Besancenot, le « survivant »

Seul le candidat de la LCR a échappé à gauche au jeu
de massacre du « vote utile ». Il n’est pas enclin pour autant à relancer la dynamique unitaire.

Xavier Frison  • 26 avril 2007 abonné·es

Devinette : comment arracher un sourire à un militant de la LCR alors que Nicolas Sarkozy vient de recueillir 31 % au premier tour d’une présidentielle ? En annonçant que le candidat maison, Olivier Besancenot, a réalisé 4,08 %, synonyme d’un gain de 288 218 voix par rapport à 2002. Sans oublier le titre envié de seul survivant d’une gauche antilibérale laminée par ailleurs. Au sous-sol, peu engageant, d’une salle surdimensionnée à Montreuil, en Seine-Saint-Denis, 300 militants et sympathisants ont fait les comptes, dimanche soir, d’une campagne « réussie » . Pour Marie, 38 ans, « on s’en sort bien. Moi, je fais partie d’un collectif unitaire et je vote habituellement PC. Mais le Parti cherche l’hégémonie à tout prix, et, avec cette stratégie, ils ont tout foutu par terre. Pourtant, je croyais vraiment à la candidature unique. Au final, Besancenot m’a convaincue parce qu’il est le plus clair dans ses positions, le plus intègre » . Hervé, militant de 47 ans, rappelle tout de même que « Le Pen n’est pas au second tour, c’est la première bonne nouvelle. La deuxième, c’est notre bon score, qui montre que notre programme a été entendu ». Même analyse pour la jeune Diren (« ça veut dire résistance, en turc » ), 19 ans, militante depuis un mois : « Le score montre bien que l’indépendance assumée d’Olivier, ça a marché. Ce bon résultat reflète aussi l’état de la société, les conditions de vie qui se dégradent. La campagne de Besancenot a parlé aux gens. »

Près de l’estrade, Alain Krivine est satisfait, sans verser dans l’euphorie. Il se dit « content du résultat, obtenu malgré le chantage au vote utile en faveur de Ségolène Royal. Nous devenons une force. Le deuxième tour devra être un référendum anti-Sarkozy » . Olivier Besancenot, accueilli aux cris de « Tous ensemble, tous ensemble », parle d’un « grand moment de fierté » et revendique une fois encore sa « totale indépendance par rapport au PS » . Avant de promettre « une vraie opposition à la gauche » si d’aventure Ségolène Royal était élue, il appelle d’abord à « battre la droite, dans la rue comme dans les urnes ».

Après l’échec de la candidature unitaire, l’avenir commun de la gauche antilibérale reste en suspens. « En ce qui concerne la reconstruction de la gauche de la gauche, notamment pour les législatives, on va voir » , élude prudemment Alain Krivine : « C’est aux autres de voir, en fait, à eux de tirer le bilan de ce qui s’est passé, parce qu’ils sont très bas. » Les militants sont plus décidés : Diren estime que la LCR doit maintenant « rassembler la gauche antilibérale.

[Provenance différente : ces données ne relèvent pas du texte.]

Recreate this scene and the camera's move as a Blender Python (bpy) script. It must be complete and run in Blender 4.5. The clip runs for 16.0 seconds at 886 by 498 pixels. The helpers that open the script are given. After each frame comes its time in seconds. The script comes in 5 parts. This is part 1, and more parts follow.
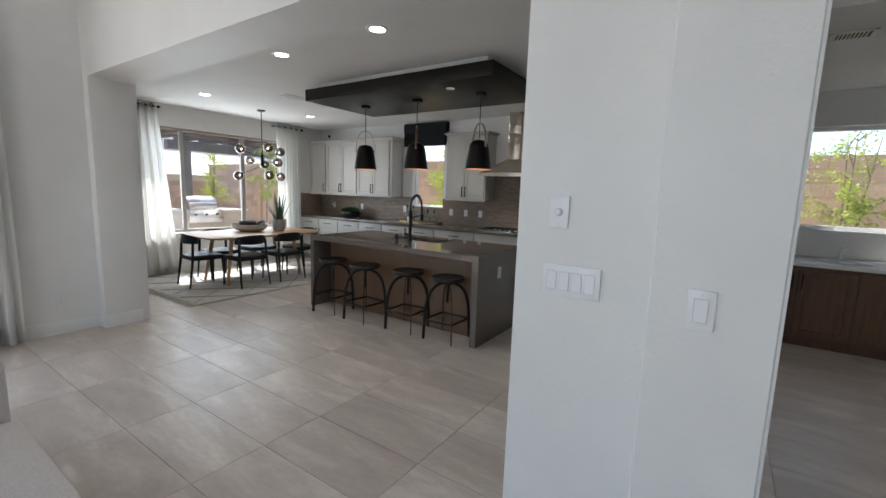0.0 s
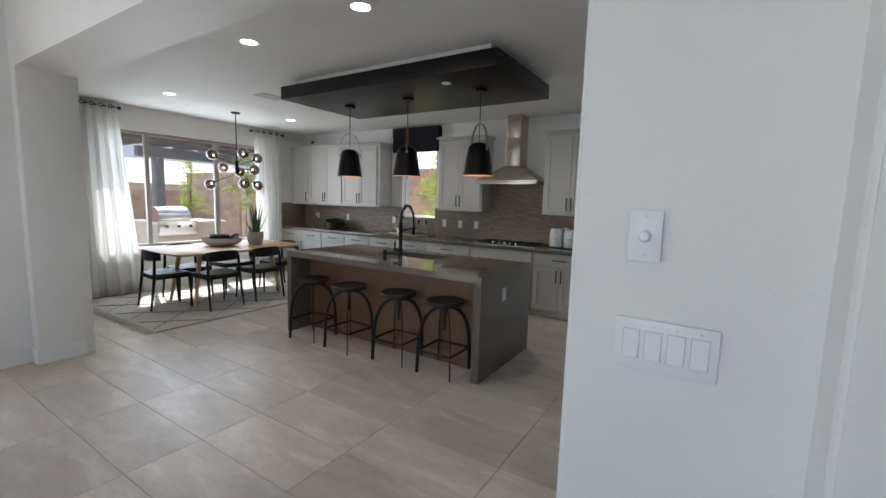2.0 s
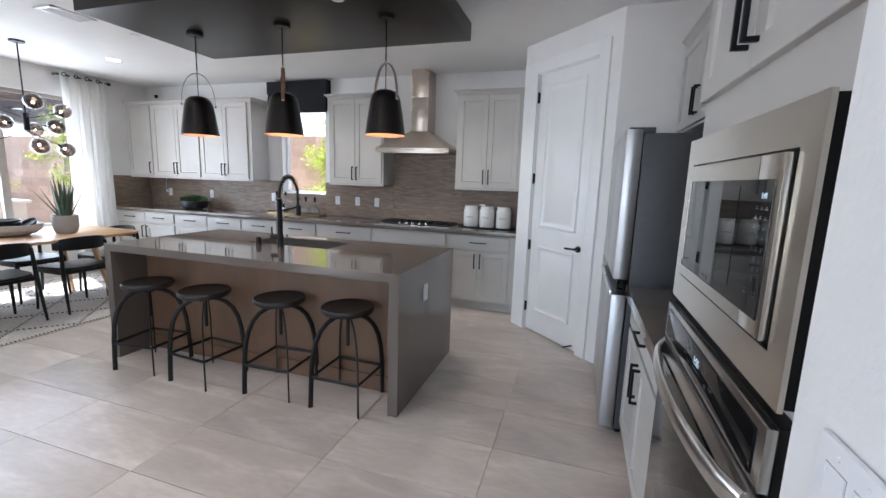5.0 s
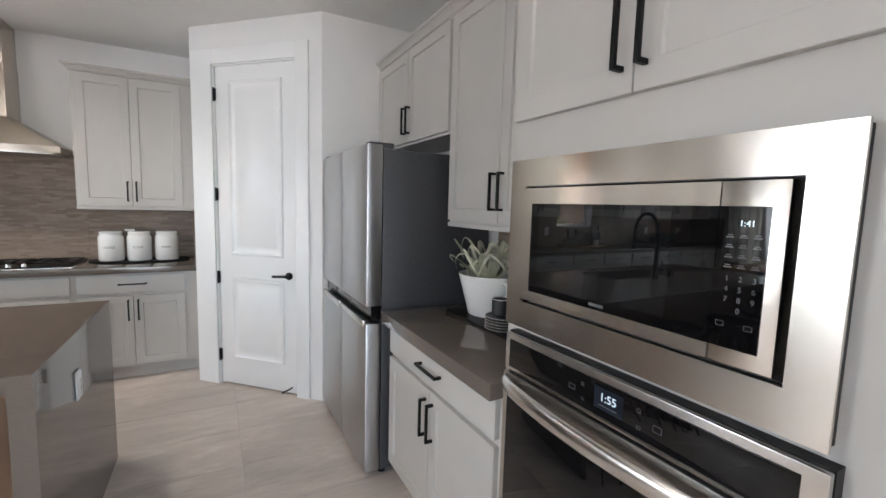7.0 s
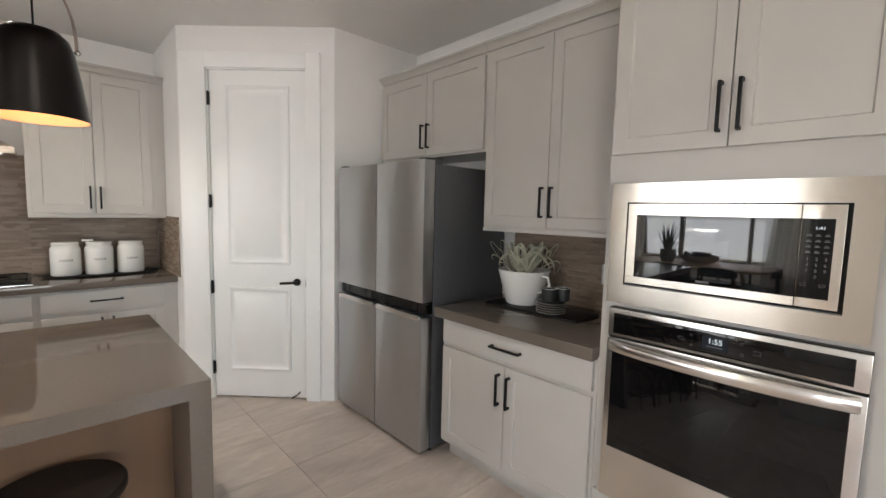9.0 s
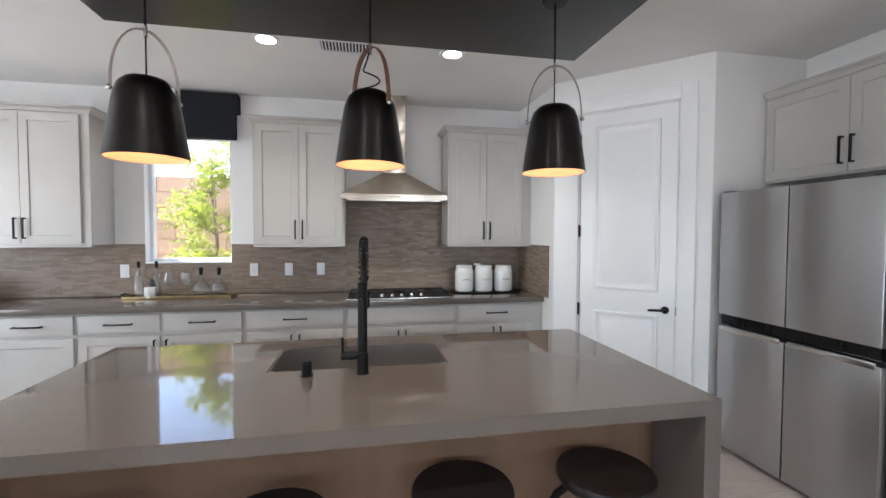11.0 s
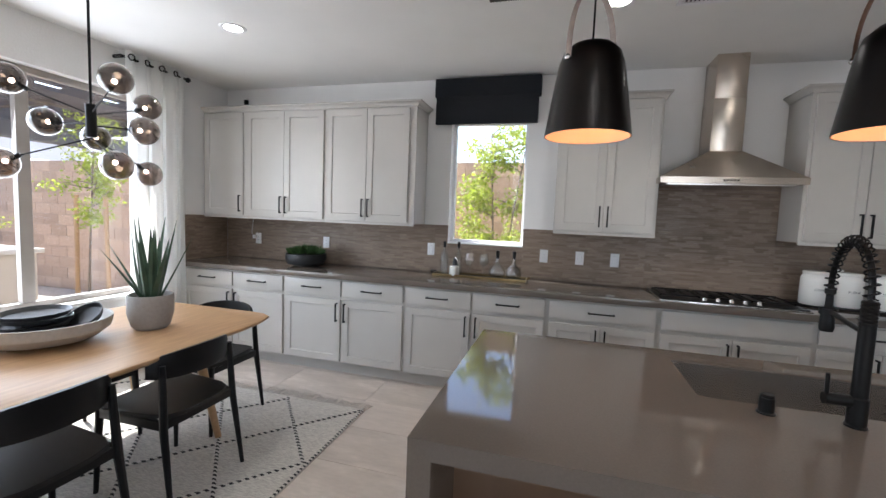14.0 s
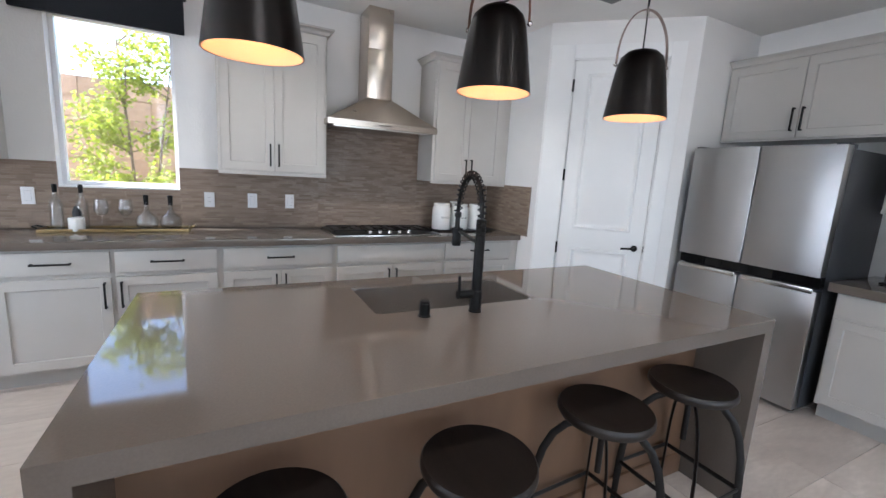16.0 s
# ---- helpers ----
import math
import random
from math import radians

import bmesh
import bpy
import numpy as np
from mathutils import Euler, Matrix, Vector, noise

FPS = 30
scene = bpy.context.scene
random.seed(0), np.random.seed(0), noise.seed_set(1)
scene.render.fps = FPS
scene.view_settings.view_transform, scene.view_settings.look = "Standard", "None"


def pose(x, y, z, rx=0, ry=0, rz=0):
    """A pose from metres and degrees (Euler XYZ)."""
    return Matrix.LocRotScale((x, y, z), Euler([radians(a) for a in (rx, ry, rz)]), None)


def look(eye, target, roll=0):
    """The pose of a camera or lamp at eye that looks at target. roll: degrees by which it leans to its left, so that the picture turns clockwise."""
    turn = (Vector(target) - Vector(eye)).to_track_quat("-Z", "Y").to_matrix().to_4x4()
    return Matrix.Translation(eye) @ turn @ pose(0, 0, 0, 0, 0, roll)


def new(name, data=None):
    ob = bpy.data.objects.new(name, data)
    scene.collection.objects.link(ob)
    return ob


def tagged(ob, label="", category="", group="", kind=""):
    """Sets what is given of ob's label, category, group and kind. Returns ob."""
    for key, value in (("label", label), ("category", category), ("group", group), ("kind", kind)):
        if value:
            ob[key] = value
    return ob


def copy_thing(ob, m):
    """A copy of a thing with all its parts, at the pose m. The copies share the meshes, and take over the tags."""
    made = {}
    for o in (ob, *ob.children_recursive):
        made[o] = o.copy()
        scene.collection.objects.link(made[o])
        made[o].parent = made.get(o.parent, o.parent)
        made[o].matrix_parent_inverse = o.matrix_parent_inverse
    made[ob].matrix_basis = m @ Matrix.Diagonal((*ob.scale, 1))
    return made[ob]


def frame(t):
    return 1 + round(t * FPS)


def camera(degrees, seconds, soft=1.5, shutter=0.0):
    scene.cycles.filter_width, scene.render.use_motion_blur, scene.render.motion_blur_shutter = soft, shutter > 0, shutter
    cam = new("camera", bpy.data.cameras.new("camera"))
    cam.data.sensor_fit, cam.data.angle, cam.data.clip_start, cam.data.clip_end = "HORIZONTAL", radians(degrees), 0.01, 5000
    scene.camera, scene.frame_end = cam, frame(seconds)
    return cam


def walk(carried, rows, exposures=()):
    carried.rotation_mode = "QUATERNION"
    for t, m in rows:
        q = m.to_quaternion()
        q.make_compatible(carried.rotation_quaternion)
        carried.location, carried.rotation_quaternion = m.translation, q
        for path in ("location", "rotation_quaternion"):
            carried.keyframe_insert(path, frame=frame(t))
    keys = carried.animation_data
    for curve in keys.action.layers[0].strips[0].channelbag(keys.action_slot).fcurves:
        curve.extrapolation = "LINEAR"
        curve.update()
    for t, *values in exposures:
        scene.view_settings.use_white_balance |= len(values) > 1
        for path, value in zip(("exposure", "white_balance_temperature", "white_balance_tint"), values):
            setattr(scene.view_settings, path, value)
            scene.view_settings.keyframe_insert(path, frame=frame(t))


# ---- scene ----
cam = camera(93.1, 16.0)
PATH = [
    (0, (-0.021, 0.398, 1.505), (-1.126, 2.043, 1.232), 1.9),
    (0.5, (-0.177, 0.466, 1.521), (-1.218, 2.154, 1.265), 1.8),
    (1, (-0.298, 0.52, 1.514), (-1.249, 2.262, 1.269), 1.4),
    (1.5, (-0.352, 0.658, 1.507), (-1.338, 2.384, 1.284), 1.3),
    (2, (-0.402, 0.851, 1.512), (-1.467, 2.528, 1.281), 1.7),
    (2.5, (-0.491, 0.985, 1.486), (-1.534, 2.672, 1.225), 1.7),
    (3, (-0.668, 1.127, 1.495), (-1.634, 2.857, 1.227), 1.3),
    (3.2, (-0.717, 1.181, 1.499), (-1.672, 2.915, 1.217), 0.9),
    (5.5, (-1.014, 1.733, 1.439), (-1.253, 3.693, 1.119), 2.7),
    (6, (-1.097, 1.829, 1.436), (-0.81, 3.784, 1.123), 2.6),
    (6.5, (-1.223, 1.98, 1.436), (-0.546, 3.848, 1.209), 2.3),
    (7, (-1.405, 2.118, 1.458), (-0.453, 3.865, 1.254), 1.6),
    (7.5, (-1.639, 2.119, 1.473), (-0.431, 3.699, 1.256), 1.7),
    (8, (-1.818, 2.157, 1.459), (-0.387, 3.539, 1.251), 2.4),
    (8.2, (-1.896, 2.216, 1.46), (-0.418, 3.551, 1.272), 2.4),
    (10.3, (-2.93, 2.503, 1.474), (-2.137, 4.336, 1.372), -0.4),
    (10.5, (-2.994, 2.559, 1.468), (-2.331, 4.444, 1.383), -0.2),
    (11, (-3.136, 2.597, 1.469), (-2.765, 4.561, 1.399), 0.2),
    (11.5, (-3.343, 2.561, 1.498), (-3.241, 4.556, 1.419), 1.0),
    (12, (-3.536, 2.513, 1.48), (-3.7, 4.505, 1.388), 1.7),
    (12.5, (-3.681, 2.55, 1.459), (-4.075, 4.507, 1.351), 2.2),
    (13, (-3.801, 2.688, 1.471), (-4.351, 4.607, 1.343), 2.3),
    (13.5, (-3.878, 2.789, 1.465), (-4.478, 4.693, 1.328), 2.3),
    (14, (-4.002, 2.857, 1.468), (-4.538, 4.777, 1.307), 2.3),
    (14.5, (-4.136, 2.919, 1.481), (-4.49, 4.877, 1.281), 2.3),
    (15, (-4.186, 2.939, 1.461), (-4.272, 4.921, 1.208), 2.4),
    (15.5, (-4.125, 2.953, 1.44), (-3.762, 4.894, 1.124), 2.8),
    (16, (-4.023, 2.949, 1.433), (-3.11, 4.695, 1.087), 3.4),
]
EXPOSURES = [(0.0, 1.60, 6050, 6), (1.5, 1.57, 5980, 6), (3.2, 1.73, 6000, 6), (5.3, 2.60, 5700, 10), (6.0, 2.80, 6900, 10), (6.5, 2.90, 7200, 11), (7.0, 2.80, 6120, 10), (7.5, 2.70, 6400, 10), (8.2, 2.58, 7100, 11), (10.4, 2.79, 5930, 9), (11.0, 2.66, 5950, 9), (12.5, 2.30, 5930, 9), (13.0, 2.22, 5960, 10), (13.5, 2.08, 5980, 10), (14.0, 2.17, 5980, 10), (15.0, 2.28, 6000, 10), (15.5, 2.37, 5850, 10), (16.0, 2.66, 5750, 10)]
walk(cam, [(t, look(eye, target, roll)) for t, eye, target, roll in PATH], EXPOSURES)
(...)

C’est possible, et nécessaire pour faire barrage à ce qui s’annonce » . Pour Hervé, « il faut se remettre autour de la table pour discuter dès les législatives » . Seul Fred est plus circonspect : « Je pense que nous n’avons pas à discuter avec les autres composantes de la gauche antilibérale, notamment pour les législatives. Si on ne s’est pas mis d’accord ces six derniers mois, je ne vois pas comment on pourrait le faire en quelques semaines. »
Olivier Besancenot, lui, ne veut pas encore aborder les questions qui fâchent : « On verra, chaque chose en son temps » , lâche-t-il avant de disparaître vers les lumières des plateaux de télévision. Il avait été beaucoup plus clair le 18 avril, au cours d’une conférence de presse, pronostiquant que « pour les législatives, il y aura les mêmes discussions et les mêmes éléments politiques que pour la présidentielle » , laissant peu de place à l’espoir de candidatures unitaires, qu’Alain Krivine n’a pas complètement exclues… « dans quelques coins » . Le courant Unir, conduit notamment par Christian Piquet, ne l’entend pas de cette oreille. Dans un communiqué publié lundi, il appelle « à tout faire pour battre Sarkozy », ajoutant qu’ « au-delà, il est également de la responsabilité de la LCR de prendre l’initiative de rassembler la gauche antilibérale dans l’objectif de construire une réelle alternative à la droite et au social-libéralisme, ce qui passe en premier lieu par la recherche d’un maximum de candidatures communes aux élections législatives ».